▸ **Exercise inputs**:
-----
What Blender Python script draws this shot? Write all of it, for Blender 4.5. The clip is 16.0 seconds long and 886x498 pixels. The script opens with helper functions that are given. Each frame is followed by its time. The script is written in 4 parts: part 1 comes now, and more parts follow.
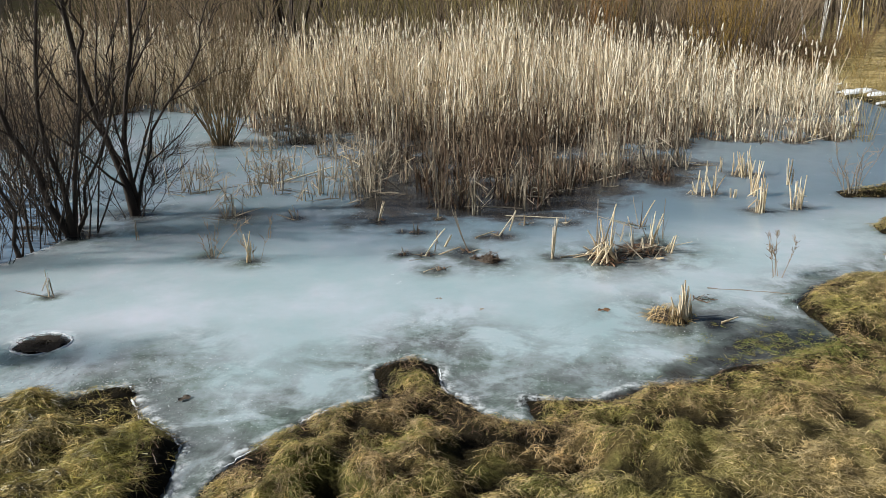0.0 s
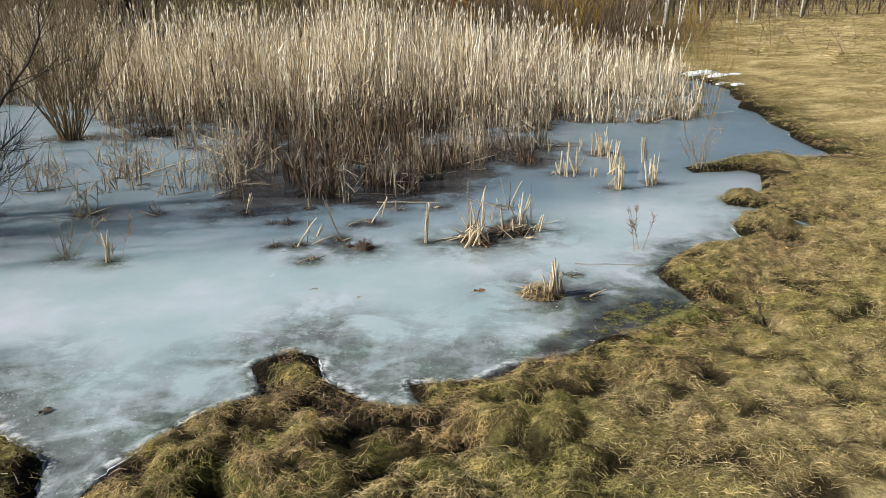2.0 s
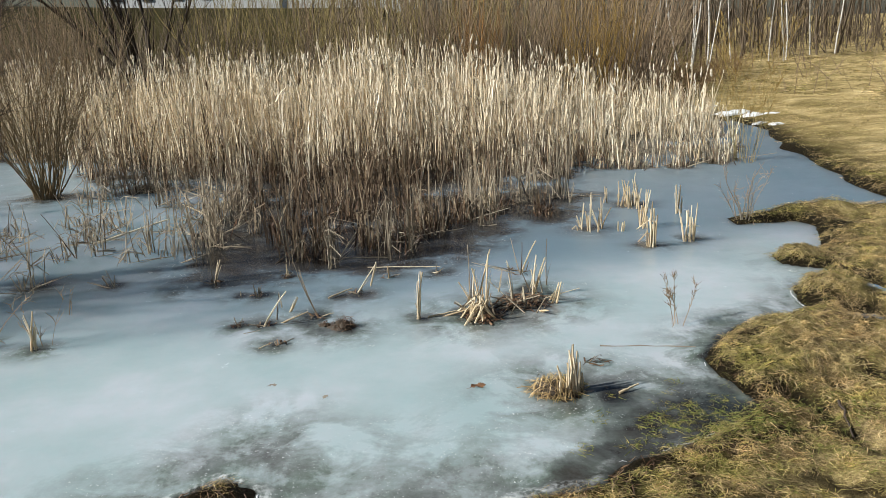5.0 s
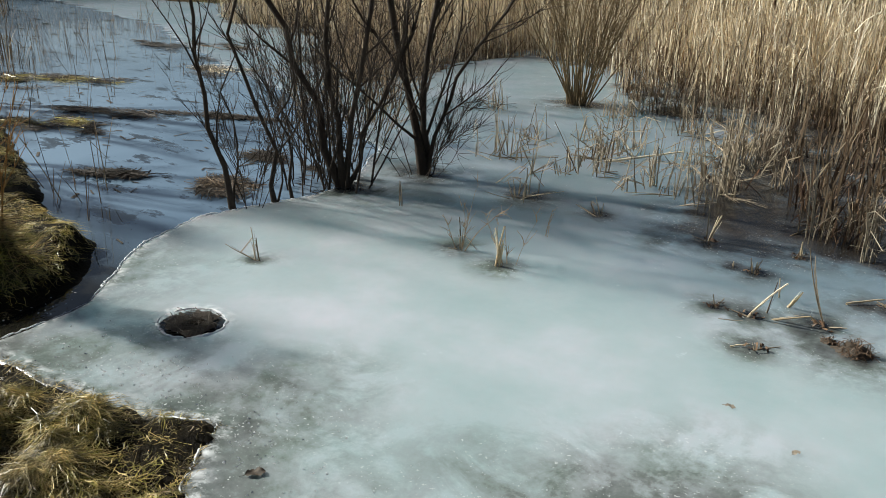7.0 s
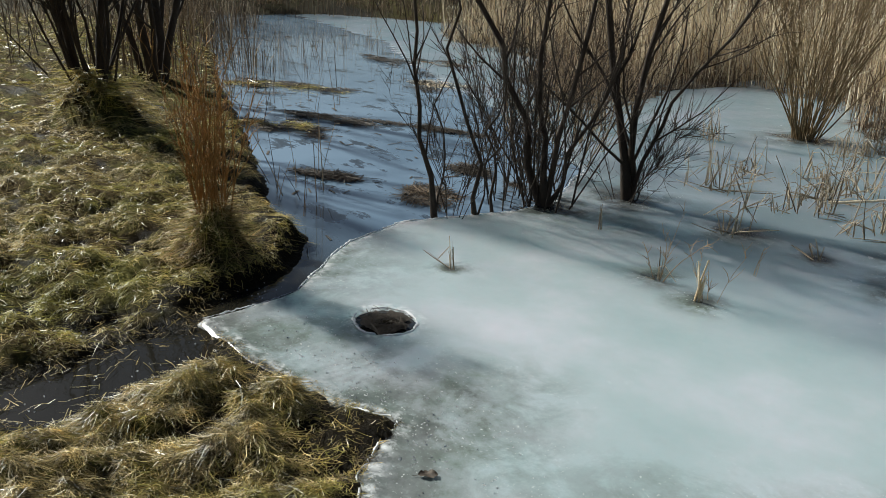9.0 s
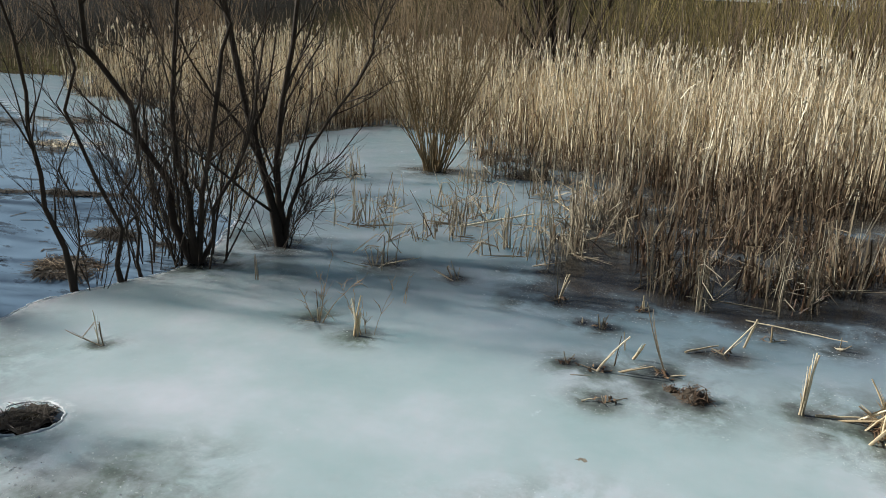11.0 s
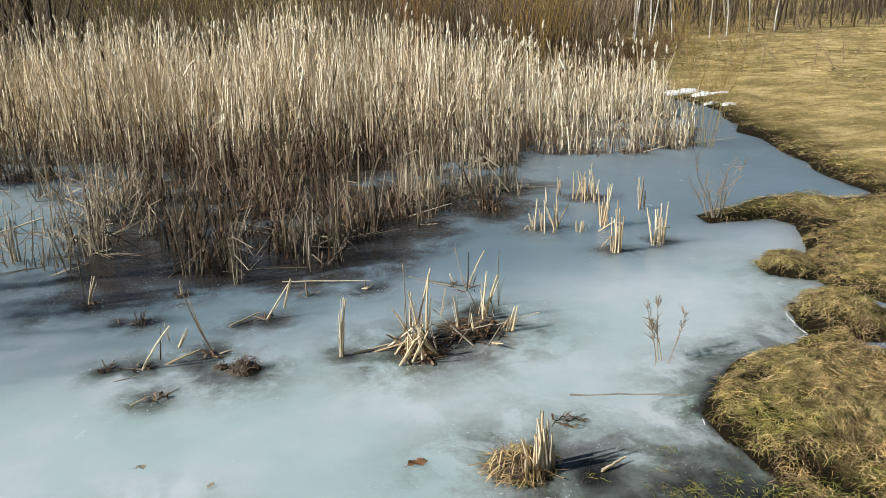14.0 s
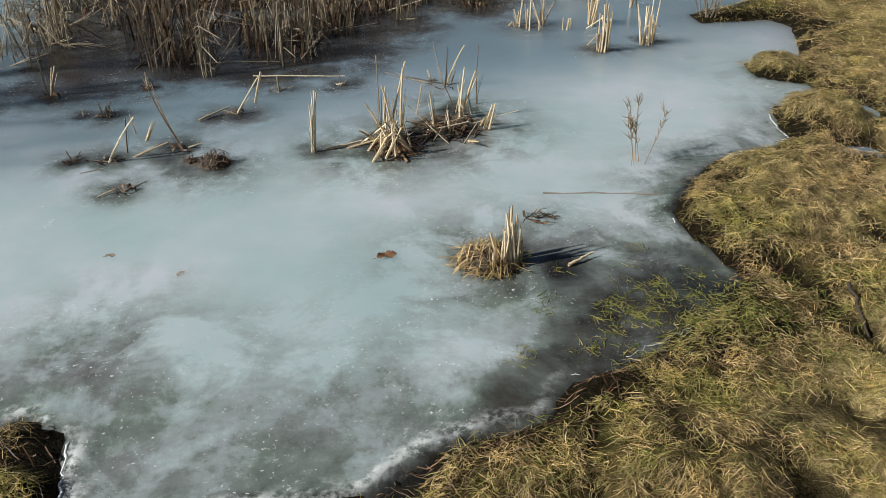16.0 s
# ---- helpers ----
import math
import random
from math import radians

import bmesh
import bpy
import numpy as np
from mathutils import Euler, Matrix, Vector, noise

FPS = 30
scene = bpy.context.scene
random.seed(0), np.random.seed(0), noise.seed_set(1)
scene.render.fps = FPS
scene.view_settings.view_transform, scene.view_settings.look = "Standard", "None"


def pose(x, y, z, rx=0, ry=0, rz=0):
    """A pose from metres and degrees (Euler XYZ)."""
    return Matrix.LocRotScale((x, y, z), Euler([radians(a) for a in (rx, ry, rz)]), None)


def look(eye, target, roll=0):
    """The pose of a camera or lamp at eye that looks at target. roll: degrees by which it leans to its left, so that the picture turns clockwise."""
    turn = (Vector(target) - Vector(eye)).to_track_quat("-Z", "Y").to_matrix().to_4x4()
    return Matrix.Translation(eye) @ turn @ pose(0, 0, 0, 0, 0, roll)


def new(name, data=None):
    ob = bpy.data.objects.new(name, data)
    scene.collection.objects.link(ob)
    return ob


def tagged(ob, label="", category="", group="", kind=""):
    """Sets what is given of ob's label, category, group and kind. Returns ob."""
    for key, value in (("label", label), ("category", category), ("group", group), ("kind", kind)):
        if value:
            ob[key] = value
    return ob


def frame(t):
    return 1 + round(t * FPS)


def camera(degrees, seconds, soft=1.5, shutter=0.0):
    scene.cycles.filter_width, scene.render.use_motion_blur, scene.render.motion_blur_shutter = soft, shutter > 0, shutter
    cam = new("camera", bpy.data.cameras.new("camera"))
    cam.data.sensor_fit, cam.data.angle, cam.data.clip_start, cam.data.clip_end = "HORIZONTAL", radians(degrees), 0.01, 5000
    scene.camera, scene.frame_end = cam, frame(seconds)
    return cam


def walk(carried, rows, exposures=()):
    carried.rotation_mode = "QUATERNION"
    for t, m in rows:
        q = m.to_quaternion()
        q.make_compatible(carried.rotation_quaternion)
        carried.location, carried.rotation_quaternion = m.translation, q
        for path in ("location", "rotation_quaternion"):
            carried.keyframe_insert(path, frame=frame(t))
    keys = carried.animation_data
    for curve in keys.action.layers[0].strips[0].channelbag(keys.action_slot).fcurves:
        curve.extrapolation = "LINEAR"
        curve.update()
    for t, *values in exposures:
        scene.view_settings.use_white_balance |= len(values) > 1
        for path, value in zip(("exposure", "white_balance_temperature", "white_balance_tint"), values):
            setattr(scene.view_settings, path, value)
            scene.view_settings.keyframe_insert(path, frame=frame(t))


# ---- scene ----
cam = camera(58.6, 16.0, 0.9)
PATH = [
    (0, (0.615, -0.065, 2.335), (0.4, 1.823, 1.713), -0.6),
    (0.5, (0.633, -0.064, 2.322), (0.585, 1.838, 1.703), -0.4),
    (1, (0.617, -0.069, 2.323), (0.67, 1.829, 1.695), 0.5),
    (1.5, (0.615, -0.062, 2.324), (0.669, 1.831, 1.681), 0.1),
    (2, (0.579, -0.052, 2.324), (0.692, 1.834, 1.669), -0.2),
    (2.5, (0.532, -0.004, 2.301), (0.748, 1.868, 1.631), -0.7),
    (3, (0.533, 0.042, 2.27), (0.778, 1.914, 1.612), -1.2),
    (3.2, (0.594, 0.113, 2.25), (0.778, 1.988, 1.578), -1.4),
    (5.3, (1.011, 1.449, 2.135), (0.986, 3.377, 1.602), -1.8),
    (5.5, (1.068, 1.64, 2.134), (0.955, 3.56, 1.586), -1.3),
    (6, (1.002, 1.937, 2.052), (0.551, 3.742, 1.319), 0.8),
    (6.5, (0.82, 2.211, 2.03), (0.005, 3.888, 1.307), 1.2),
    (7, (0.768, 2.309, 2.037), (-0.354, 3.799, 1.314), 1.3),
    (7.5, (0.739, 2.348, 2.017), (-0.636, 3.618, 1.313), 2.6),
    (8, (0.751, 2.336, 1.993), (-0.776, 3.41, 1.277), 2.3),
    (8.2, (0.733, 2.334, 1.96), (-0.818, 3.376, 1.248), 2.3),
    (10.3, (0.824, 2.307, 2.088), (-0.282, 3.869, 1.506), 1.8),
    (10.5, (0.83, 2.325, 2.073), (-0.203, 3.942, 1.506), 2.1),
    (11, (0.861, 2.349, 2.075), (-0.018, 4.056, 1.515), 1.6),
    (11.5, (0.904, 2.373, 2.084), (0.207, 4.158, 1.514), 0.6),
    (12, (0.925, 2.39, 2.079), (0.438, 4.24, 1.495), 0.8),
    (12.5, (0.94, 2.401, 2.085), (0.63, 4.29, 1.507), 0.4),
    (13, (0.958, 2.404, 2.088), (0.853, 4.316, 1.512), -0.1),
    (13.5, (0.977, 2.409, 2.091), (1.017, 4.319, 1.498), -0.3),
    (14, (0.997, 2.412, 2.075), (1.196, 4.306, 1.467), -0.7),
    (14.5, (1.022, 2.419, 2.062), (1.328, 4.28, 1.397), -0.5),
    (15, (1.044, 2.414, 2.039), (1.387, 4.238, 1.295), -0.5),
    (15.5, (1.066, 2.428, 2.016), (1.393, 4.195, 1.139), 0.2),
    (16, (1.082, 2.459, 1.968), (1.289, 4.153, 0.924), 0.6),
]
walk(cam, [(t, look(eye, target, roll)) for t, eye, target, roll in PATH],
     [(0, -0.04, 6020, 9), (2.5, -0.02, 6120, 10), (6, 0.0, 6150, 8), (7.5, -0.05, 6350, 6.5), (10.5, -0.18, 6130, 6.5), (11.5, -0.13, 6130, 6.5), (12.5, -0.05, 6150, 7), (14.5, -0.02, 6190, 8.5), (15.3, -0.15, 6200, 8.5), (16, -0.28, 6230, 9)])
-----
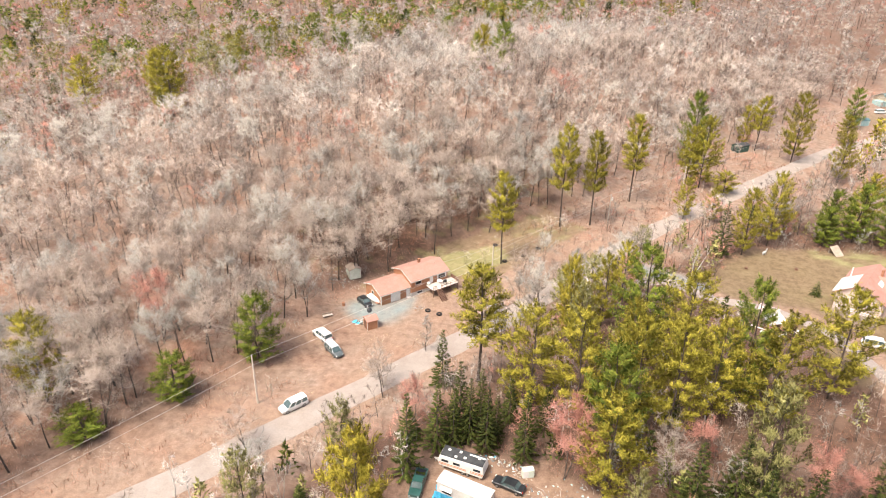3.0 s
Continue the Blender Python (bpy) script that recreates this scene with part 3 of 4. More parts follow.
-----
▸ **The task**: Within the listing above, extract exactly the lines from the line with "scene = bpy.context.scene" to the line with "pose from metres", the two named lines included, and no others.

▸ **Response**:
scene = bpy.context.scene
random.seed(0), np.random.seed(0), noise.seed_set(1)
scene.render.fps = FPS
scene.view_settings.view_transform, scene.view_settings.look = "Standard", "None"


def pose(x, y, z, rx=0, ry=0, rz=0):
    """A pose from metres and degrees (Euler XYZ)."""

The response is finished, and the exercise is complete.